An ironic revival.
Rafah, August 21 – A Third-Reich-era proposal to move all of Europe’s Jews to an underdeveloped island off the Indian Ocean coast of Africa got an ironic revival of late as international powers seek a compelling destination to which Palestinians in the Gaza Strip, whose leaders made common cause with the Third Reich against the British and the Jews during World War Two, can move permanently to ensure that Gaza no longer poses a threat to Israel and to regional stability.
In the late 1930’s, German officials began developing plans to move the Jews under its control out of Europe, and picked up on an idea raised in the 1880’s for relocating Jews en masse to Madagascar. The Nazis abandoned the plan – which Germany could not undertake in the first place, given the logistical constraints and enemy naval superiority – in 1941 in favor of outright genocide. The Madagascar Plan’s inevitable outcome would be similar, but required shipping and personnel capacity that Germany lacked.
Now, however, Palestinians – whose leaders, most prominently the Grand Mufti Amin al-Husseini, allied himself with the Nazis and urged them to get on with the genocide in Europe so it could then be brought to Palestine – might wind up on Madagascar themselves, it turns out, now that global and regional players have had it with the violence, instability, extremism, and other ills that have always accompanied the Palestinian cause. As such, those powers have begun examining the feasibility of transferring most or all of the Palestinian population of the Gaza Strip to Madagascar.
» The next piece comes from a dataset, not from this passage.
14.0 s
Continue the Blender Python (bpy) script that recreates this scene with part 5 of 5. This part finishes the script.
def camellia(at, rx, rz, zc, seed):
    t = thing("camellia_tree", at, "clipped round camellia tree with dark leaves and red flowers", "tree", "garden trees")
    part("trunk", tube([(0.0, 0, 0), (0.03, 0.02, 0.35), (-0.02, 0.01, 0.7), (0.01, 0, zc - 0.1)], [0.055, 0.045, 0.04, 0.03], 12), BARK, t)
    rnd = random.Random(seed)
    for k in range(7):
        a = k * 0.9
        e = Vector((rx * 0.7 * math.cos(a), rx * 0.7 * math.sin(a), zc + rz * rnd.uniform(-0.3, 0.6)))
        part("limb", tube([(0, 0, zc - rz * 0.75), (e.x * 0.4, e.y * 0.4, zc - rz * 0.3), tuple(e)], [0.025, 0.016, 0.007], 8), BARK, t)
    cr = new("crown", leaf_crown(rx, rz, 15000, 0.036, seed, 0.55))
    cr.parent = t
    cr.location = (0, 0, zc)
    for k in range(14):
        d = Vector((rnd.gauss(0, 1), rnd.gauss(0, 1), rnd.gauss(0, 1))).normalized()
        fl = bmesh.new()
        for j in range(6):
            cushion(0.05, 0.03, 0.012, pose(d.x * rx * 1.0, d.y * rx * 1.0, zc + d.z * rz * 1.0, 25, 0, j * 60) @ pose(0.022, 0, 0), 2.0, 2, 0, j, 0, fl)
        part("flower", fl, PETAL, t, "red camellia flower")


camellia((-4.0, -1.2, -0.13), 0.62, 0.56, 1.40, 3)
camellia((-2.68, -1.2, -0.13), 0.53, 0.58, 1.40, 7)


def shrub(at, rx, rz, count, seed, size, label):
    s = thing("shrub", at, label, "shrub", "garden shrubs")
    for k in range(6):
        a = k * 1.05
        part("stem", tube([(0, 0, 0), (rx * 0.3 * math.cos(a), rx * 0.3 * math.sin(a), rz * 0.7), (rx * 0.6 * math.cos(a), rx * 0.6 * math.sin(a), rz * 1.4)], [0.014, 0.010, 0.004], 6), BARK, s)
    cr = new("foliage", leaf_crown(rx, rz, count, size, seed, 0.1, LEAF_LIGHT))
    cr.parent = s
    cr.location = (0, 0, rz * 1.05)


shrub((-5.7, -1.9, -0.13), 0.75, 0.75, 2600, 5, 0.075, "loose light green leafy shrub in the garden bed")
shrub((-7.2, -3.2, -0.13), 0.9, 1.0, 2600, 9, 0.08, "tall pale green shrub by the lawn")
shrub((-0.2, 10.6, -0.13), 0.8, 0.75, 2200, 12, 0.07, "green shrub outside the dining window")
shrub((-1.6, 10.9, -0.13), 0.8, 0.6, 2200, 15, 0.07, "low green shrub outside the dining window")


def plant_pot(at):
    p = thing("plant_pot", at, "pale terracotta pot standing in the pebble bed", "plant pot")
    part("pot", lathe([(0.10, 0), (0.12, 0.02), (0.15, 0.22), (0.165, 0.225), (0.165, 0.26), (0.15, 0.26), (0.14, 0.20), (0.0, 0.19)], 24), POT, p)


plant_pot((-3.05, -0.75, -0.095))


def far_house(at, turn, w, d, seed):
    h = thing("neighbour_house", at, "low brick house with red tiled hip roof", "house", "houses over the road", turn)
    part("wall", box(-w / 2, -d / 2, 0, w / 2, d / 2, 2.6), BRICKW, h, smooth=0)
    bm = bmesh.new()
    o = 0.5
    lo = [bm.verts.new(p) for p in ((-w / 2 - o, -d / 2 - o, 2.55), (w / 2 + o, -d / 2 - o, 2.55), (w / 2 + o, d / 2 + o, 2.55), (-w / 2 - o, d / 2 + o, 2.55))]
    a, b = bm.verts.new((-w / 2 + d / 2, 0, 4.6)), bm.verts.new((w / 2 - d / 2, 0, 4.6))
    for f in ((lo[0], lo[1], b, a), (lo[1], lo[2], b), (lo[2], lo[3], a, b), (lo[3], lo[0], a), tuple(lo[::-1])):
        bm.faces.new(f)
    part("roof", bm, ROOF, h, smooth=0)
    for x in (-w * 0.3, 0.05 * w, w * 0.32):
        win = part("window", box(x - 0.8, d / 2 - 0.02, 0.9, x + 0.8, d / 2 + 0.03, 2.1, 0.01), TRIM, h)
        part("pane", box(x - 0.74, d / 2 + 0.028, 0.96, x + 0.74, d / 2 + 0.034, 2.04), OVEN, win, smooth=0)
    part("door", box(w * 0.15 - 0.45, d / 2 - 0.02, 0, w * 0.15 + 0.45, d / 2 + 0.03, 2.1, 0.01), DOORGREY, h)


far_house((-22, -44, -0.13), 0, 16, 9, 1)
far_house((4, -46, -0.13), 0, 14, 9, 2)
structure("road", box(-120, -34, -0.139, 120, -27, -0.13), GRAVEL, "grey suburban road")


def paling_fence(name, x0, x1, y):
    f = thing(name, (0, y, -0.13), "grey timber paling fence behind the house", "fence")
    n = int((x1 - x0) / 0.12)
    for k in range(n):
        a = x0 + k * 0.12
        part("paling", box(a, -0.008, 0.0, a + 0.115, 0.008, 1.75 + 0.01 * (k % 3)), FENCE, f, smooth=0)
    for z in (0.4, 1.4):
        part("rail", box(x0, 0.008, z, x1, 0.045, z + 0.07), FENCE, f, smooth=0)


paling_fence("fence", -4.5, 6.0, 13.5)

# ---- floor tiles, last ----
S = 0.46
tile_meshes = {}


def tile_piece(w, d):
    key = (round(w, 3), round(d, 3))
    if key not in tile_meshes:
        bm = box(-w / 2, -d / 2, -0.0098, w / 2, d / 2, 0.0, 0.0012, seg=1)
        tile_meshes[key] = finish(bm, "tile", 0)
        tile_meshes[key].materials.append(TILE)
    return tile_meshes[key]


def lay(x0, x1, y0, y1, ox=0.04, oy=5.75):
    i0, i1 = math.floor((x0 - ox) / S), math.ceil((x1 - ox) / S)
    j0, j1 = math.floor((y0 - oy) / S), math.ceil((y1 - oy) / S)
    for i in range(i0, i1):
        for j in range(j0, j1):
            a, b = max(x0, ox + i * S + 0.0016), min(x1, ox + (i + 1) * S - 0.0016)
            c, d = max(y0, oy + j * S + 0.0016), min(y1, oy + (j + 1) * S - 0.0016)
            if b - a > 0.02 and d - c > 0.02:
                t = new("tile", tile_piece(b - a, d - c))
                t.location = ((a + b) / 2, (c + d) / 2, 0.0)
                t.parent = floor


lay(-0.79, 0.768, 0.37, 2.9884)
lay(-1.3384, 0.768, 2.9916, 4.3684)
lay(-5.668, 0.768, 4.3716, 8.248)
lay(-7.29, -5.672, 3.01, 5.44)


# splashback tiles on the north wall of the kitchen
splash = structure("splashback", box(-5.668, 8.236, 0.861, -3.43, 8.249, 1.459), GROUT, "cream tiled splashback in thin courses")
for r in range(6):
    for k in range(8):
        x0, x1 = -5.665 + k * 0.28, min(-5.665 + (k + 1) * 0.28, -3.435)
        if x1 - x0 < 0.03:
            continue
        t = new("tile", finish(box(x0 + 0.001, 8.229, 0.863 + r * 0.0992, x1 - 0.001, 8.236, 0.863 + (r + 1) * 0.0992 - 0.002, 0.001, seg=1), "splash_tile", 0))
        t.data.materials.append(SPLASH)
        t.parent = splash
The proposal, which enjoys support among top Trump administration officials, calls for marshalling global shipping capacity to conduct the transfer, and International Monetary Fund assistance to help Madagascar absorb the approximately two million new inhabitants. Such development investment was neither available nor intended under the Nazi plan for the Jews; the Nazis aimed to let the harsh environment and paltry resources of the island do the extermination work for them.
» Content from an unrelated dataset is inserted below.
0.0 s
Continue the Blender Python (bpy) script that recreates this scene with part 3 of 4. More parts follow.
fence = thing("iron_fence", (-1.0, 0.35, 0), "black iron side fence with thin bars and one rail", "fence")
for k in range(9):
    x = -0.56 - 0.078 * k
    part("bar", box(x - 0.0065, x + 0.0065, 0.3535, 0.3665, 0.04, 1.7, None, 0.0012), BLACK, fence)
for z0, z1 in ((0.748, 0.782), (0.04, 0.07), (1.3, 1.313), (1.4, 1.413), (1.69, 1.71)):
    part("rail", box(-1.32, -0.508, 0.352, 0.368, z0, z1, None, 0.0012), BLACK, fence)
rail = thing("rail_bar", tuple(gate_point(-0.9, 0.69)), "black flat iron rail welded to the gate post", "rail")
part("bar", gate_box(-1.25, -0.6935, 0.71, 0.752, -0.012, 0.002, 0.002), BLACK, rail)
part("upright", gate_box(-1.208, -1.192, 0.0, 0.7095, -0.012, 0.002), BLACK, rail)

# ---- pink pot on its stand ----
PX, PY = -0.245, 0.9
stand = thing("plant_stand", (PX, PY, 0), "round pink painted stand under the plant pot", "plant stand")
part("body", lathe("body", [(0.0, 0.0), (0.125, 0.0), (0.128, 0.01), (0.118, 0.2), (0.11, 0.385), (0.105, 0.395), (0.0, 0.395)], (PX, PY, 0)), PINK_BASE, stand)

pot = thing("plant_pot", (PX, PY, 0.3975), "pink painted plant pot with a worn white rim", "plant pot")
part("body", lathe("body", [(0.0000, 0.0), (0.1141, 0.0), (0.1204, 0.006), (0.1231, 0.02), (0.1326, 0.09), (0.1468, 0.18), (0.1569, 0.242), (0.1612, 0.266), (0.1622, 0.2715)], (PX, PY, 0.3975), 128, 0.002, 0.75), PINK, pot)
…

Organizations that work to assist populations to relocate and reestablish themselves in new countries after fleeing conflict changed their tune upon discovering the plan; they insist that Palestinians, uniquely, must stay in the conflict zone, lest their departure facilitate “ethnic cleansing,” a concern oddly lacking in those aid organizations’ approaches to every other conflict on Earth. In their zeal to prevent any such plan from coming to fruition, the NGOs provoked the ire of Madagascar’s government and citizenry, who took umbrage at the NGO’s racist assumption that Madagascar is incapable of handling, or unworthy of absorbing, such a model population as Palestinians.